Akhir dari perang tanding tersebut, memberi pengaruh sangat besar bagi citra Prabu Arjunasasrabahu. Kini yakinlah semua orang, bahwa ia benar2 sosok seorang raja penjelmaan Dewa Wisnu. la dikenal sebagai raja maha sakti dan kewibawaannya memancar ke seantero jagad raya. Para raja yang sejak semula sudah tunduk dan bersekutu dengan kerajaan Maespati, kini semakin menghormatinya. Sementara para raja yang dahulunya ragu untuk tunduk dan bersatu, kini dengan sukarela menyatakan bernaung dibawah panji kebesaran negara Maespati.

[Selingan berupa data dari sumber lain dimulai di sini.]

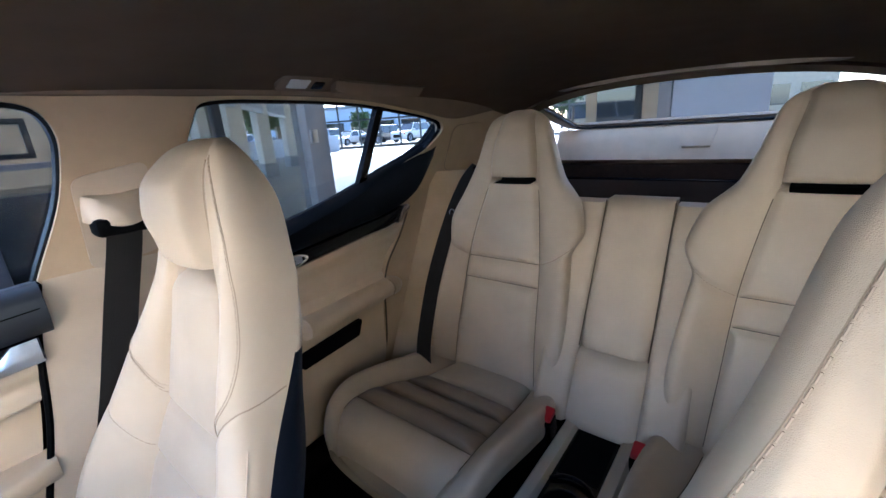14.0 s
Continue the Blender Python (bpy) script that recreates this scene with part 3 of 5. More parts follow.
def rear_seat(x0):
    seat = thing("rear_seat", "beige leather single rear seat with integrated headrest", "car seat", (x0, 1.0, 0.2), "rear seats")
    s = 1 if x0 > 0 else -1
    half = [(0.42, 0.225), (0.55, 0.228), (0.65, 0.226), (0.75, 0.215), (0.84, 0.203), (0.92, 0.19), (1.0, 0.16), (1.08, 0.127), (1.14, 0.108), (1.18, 0.094), (1.205, 0.072), (1.222, 0.03)]
    inner = [(0.42, 0.14), (0.6, 0.13), (0.8, 0.118), (0.9, 0.104), (1.0, 0.084), (1.03, 0.075), (1.1, 0.07), (1.2, 0.05)]
    thick = [(0.42, 0.12), (0.8, 0.13), (1.0, 0.12), (1.12, 0.10), (1.18, 0.07), (1.205, 0.045), (1.222, 0.015)]
    centre = [(0.42, 1.205), (0.55, 1.225), (0.65, 1.25), (0.75, 1.28), (0.84, 1.305), (0.92, 1.332), (1.0, 1.362), (1.06, 1.372), (1.12, 1.382), (1.18, 1.398), (1.205, 1.415), (1.222, 1.44)]
    bolster = [(0.42, 0.045), (0.6, 0.05), (0.75, 0.045), (0.88, 0.03), (1.0, 0.012), (1.08, 0.0), (1.2, 0.0)]
    seams, cuts = (0.735, 0.80), (0.80,)
    front, back, at = seat_pad(seams, half, inner, thick, centre, bolster, (0.42, 1.222), "z", x0, cuts=cuts, puff=0.012, groove=0.009, climb=0.07)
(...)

Di bawah pemerintahan Prabu Arjunasasrabahu dengan patihnya Suwanda --gelar untuk Sumantri setelah diangkat menjadi patih--, Maespati berkembang menjadi negara adikuasa yang menguasai hampir dua-pertiga jagad raya. Meski demikian, Sasrabahu tetap memerintah dengan sikap yang adil dan arif bijaksana. Prabu Arjunasasrabahu dikenal sebagai raja yang cinta damai dan selalu berusaha menyelesaikan perselisihan dengan negara tetangga secara musyawarah. Dialah raja yang melaksanakan prinsip dan semboyan perdamaian; Sugih tanpo bondho, ngruruk tanpo bolo, Menang tanpo angasorake. (kaya tanpa harta benda, menyerang tanpa prajurit, menang tanpa merasa mengalahkan).

Prabu Arjunasasrabahu adalah Maharaja terbesar yang pernah ada di jagad raya pewayangan. la tidak hanya memerintah hampir duapertiga luas jagad raya dan membawahi lebih dari dua ribu raja dari berbagai negara, tetapi ia juga seorang raja yang hidup dengan seorang permaisuri, Dewi Citrawati, dan lebih dari 800 orang selir. Karena itu tak mengherankan apabila sebagian besar penghuni istana Maespati adalah wanita-wanita cantik, sehingga keadaan taman keputrian istana Maespati tak ubahnya kahyangan Ekacakra, tempat bersemayamnya para bidadari.